* start Information supplied *

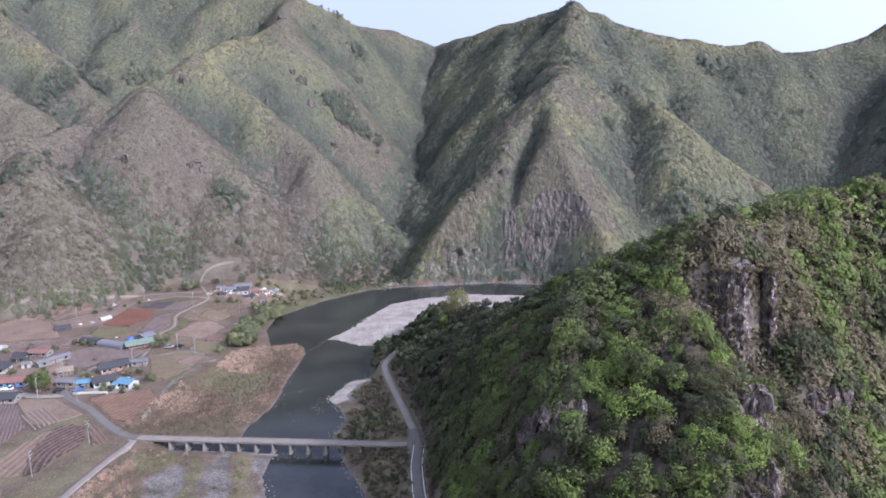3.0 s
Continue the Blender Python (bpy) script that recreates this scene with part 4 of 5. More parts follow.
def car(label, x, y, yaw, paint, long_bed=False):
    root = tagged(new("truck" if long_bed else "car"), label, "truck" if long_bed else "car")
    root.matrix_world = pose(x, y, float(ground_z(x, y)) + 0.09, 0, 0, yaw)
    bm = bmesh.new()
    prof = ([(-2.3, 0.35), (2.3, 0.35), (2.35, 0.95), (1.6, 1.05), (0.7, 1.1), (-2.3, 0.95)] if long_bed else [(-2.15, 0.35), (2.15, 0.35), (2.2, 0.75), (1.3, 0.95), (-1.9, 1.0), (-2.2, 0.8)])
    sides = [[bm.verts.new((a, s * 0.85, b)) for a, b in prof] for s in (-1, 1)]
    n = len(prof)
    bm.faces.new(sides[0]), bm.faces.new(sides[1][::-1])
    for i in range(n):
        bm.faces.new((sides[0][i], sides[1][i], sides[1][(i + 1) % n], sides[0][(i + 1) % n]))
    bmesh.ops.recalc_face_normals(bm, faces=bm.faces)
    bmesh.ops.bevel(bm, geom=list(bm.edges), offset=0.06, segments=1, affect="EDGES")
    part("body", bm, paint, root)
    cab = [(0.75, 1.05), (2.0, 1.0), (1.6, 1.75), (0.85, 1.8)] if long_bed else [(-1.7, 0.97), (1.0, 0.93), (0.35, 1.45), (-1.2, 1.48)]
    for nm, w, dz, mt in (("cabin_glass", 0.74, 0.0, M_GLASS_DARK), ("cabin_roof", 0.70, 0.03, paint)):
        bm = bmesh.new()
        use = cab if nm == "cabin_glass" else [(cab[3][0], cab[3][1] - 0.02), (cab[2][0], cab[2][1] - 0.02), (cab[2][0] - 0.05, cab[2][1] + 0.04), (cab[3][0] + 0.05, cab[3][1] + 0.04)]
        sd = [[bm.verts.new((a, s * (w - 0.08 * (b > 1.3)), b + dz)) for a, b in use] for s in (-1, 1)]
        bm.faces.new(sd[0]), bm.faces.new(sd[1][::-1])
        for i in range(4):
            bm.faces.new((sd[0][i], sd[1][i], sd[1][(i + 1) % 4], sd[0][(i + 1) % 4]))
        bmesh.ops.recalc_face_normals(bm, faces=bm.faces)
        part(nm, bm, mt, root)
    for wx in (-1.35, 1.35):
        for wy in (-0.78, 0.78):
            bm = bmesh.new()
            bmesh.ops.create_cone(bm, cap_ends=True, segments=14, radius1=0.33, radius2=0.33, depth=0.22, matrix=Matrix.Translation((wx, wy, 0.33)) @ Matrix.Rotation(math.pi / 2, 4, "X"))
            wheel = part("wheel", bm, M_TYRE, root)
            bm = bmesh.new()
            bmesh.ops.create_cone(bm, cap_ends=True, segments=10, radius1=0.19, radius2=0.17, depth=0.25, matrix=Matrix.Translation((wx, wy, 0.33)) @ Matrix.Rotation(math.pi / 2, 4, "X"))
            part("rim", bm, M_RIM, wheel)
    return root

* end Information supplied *

→ Work to be completed
Are you able to set down all the lines above exactly, without any pictures?

→ Final result
3.0 s
Continue the Blender Python (bpy) script that recreates this scene with part 4 of 5. More parts follow.
def car(label, x, y, yaw, paint, long_bed=False):
    root = tagged(new("truck" if long_bed else "car"), label, "truck" if long_bed else "car")
    root.matrix_world = pose(x, y, float(ground_z(x, y)) + 0.09, 0, 0, yaw)
    bm = bmesh.new()
    prof = ([(-2.3, 0.35), (2.3, 0.35), (2.35, 0.95), (1.6, 1.05), (0.7, 1.1), (-2.3, 0.95)] if long_bed else [(-2.15, 0.35), (2.15, 0.35), (2.2, 0.75), (1.3, 0.95), (-1.9, 1.0), (-2.2, 0.8)])
    sides = [[bm.verts.new((a, s * 0.85, b)) for a, b in prof] for s in (-1, 1)]
    n = len(prof)
    bm.faces.new(sides[0]), bm.faces.new(sides[1][::-1])
    for i in range(n):
        bm.faces.new((sides[0][i], sides[1][i], sides[1][(i + 1) % n], sides[0][(i + 1) % n]))
    bmesh.ops.recalc_face_normals(bm, faces=bm.faces)
    bmesh.ops.bevel(bm, geom=list(bm.edges), offset=0.06, segments=1, affect="EDGES")
    part("body", bm, paint, root)
    cab = [(0.75, 1.05), (2.0, 1.0), (1.6, 1.75), (0.85, 1.8)] if long_bed else [(-1.7, 0.97), (1.0, 0.93), (0.35, 1.45), (-1.2, 1.48)]
    for nm, w, dz, mt in (("cabin_glass", 0.74, 0.0, M_GLASS_DARK), ("cabin_roof", 0.70, 0.03, paint)):
        bm = bmesh.new()
        use = cab if nm == "cabin_glass" else [(cab[3][0], cab[3][1] - 0.02), (cab[2][0], cab[2][1] - 0.02), (cab[2][0] - 0.05, cab[2][1] + 0.04), (cab[3][0] + 0.05, cab[3][1] + 0.04)]
        sd = [[bm.verts.new((a, s * (w - 0.08 * (b > 1.3)), b + dz)) for a, b in use] for s in (-1, 1)]
        bm.faces.new(sd[0]), bm.faces.new(sd[1][::-1])
        for i in range(4):
            bm.faces.new((sd[0][i], sd[1][i], sd[1][(i + 1) % 4], sd[0][(i + 1) % 4]))
        bmesh.ops.recalc_face_normals(bm, faces=bm.faces)
        part(nm, bm, mt, root)
    for wx in (-1.35, 1.35):
        for wy in (-0.78, 0.78):
            bm = bmesh.new()
            bmesh.ops.create_cone(bm, cap_ends=True, segments=14, radius1=0.33, radius2=0.33, depth=0.22, matrix=Matrix.Translation((wx, wy, 0.33)) @ Matrix.Rotation(math.pi / 2, 4, "X"))
            wheel = part("wheel", bm, M_TYRE, root)
            bm = bmesh.new()
            bmesh.ops.create_cone(bm, cap_ends=True, segments=10, radius1=0.19, radius2=0.17, depth=0.25, matrix=Matrix.Translation((wx, wy, 0.33)) @ Matrix.Rotation(math.pi / 2, 4, "X"))
            part("rim", bm, M_RIM, wheel)
    return root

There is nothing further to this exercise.